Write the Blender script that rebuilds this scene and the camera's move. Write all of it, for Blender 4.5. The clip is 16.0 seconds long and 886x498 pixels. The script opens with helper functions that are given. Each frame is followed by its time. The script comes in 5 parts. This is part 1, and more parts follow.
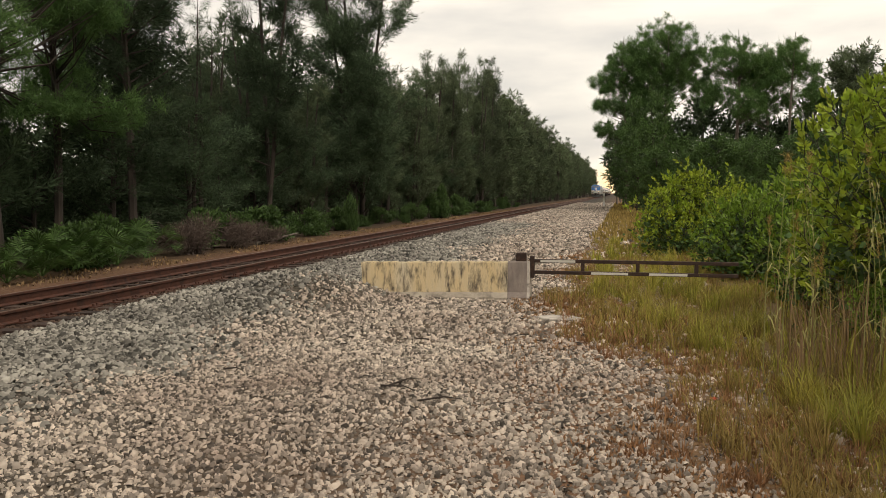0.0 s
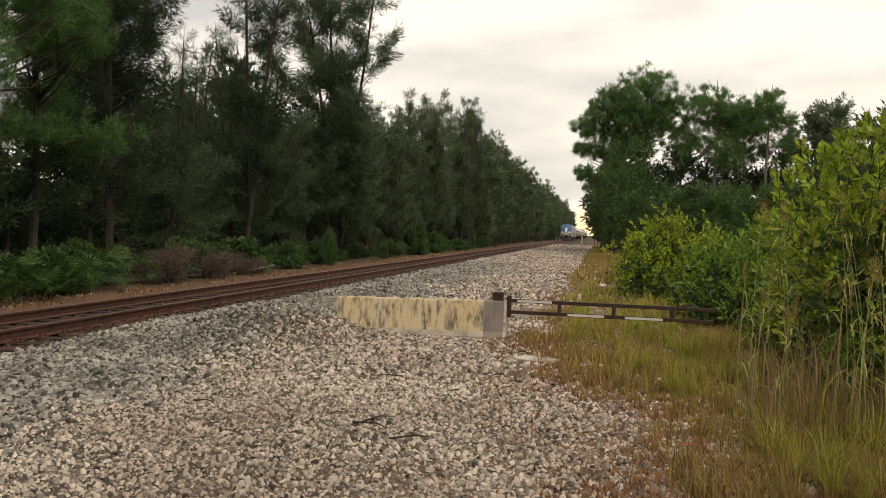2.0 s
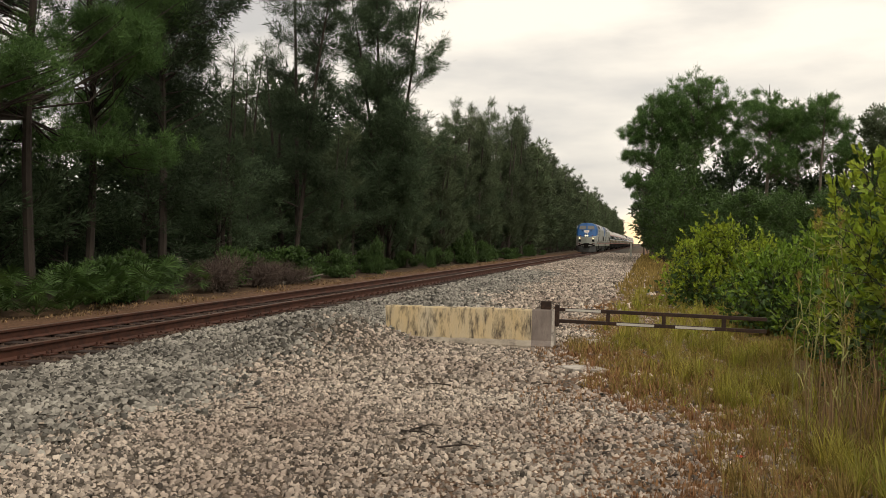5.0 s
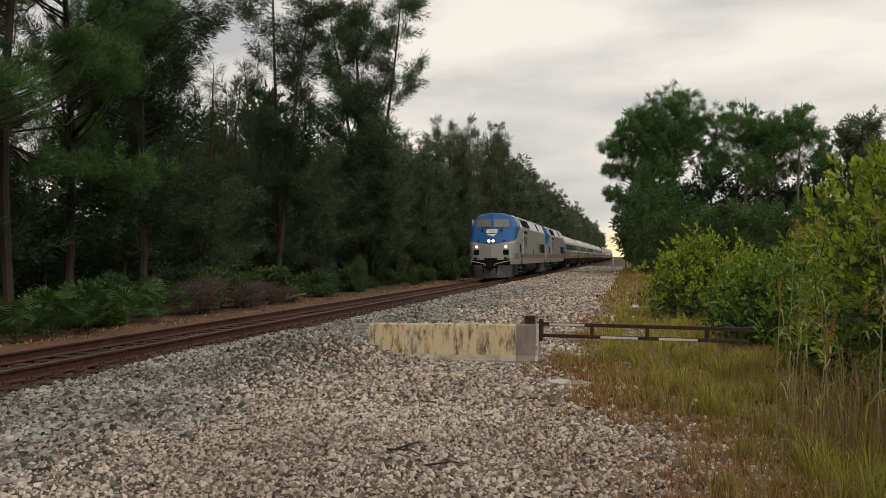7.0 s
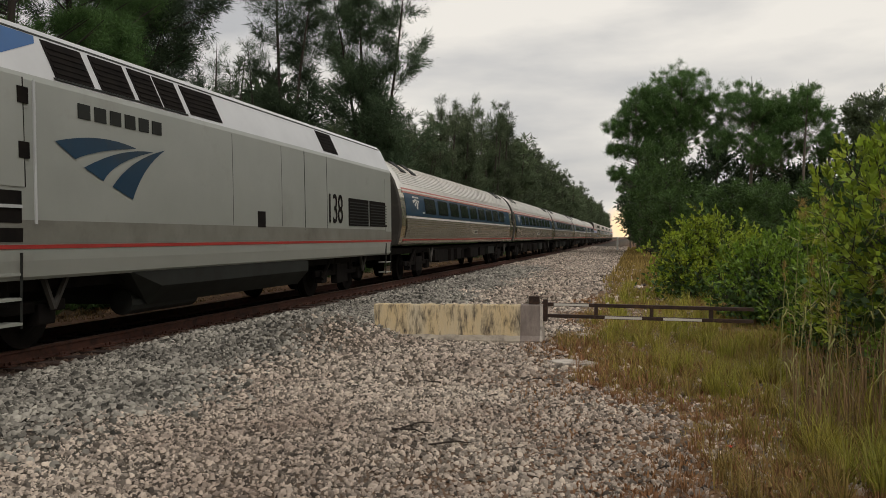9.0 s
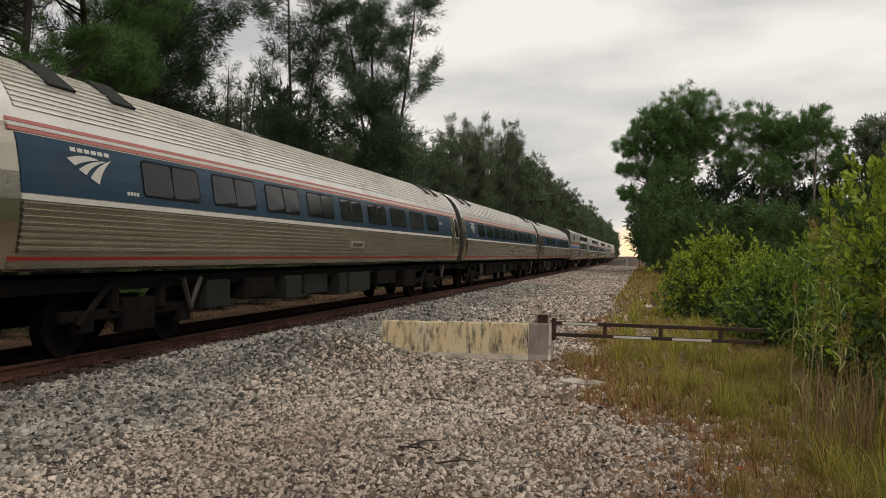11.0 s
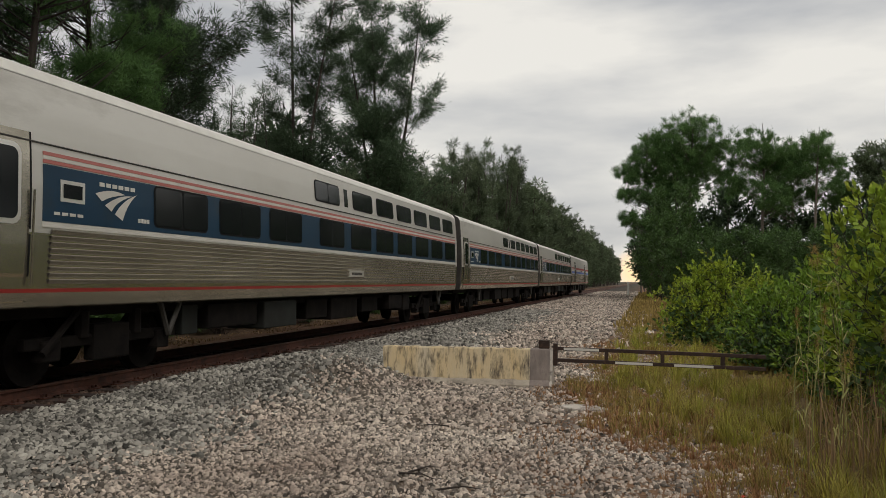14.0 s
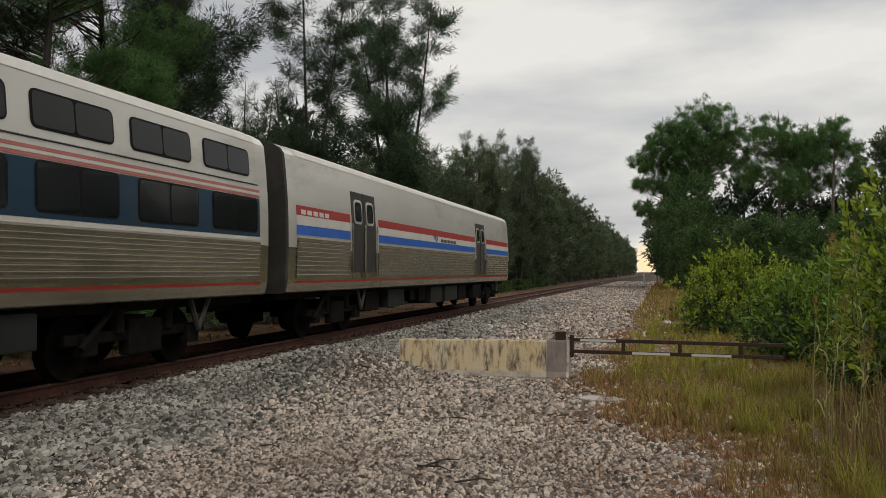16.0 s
= = =
→ **SET PROBLEM**: Repeat the material above verbatim. Leave the pictures behind.

→ **ANSWER IN FULL**:
Write the Blender script that rebuilds this scene and the camera's move. Write all of it, for Blender 4.5. The clip is 16.0 seconds long and 886x498 pixels. The script opens with helper functions that are given. Each frame is followed by its time. The script comes in 5 parts. This is part 1, and more parts follow.
0.0 s
2.0 s
5.0 s
7.0 s
9.0 s
11.0 s
14.0 s
16.0 s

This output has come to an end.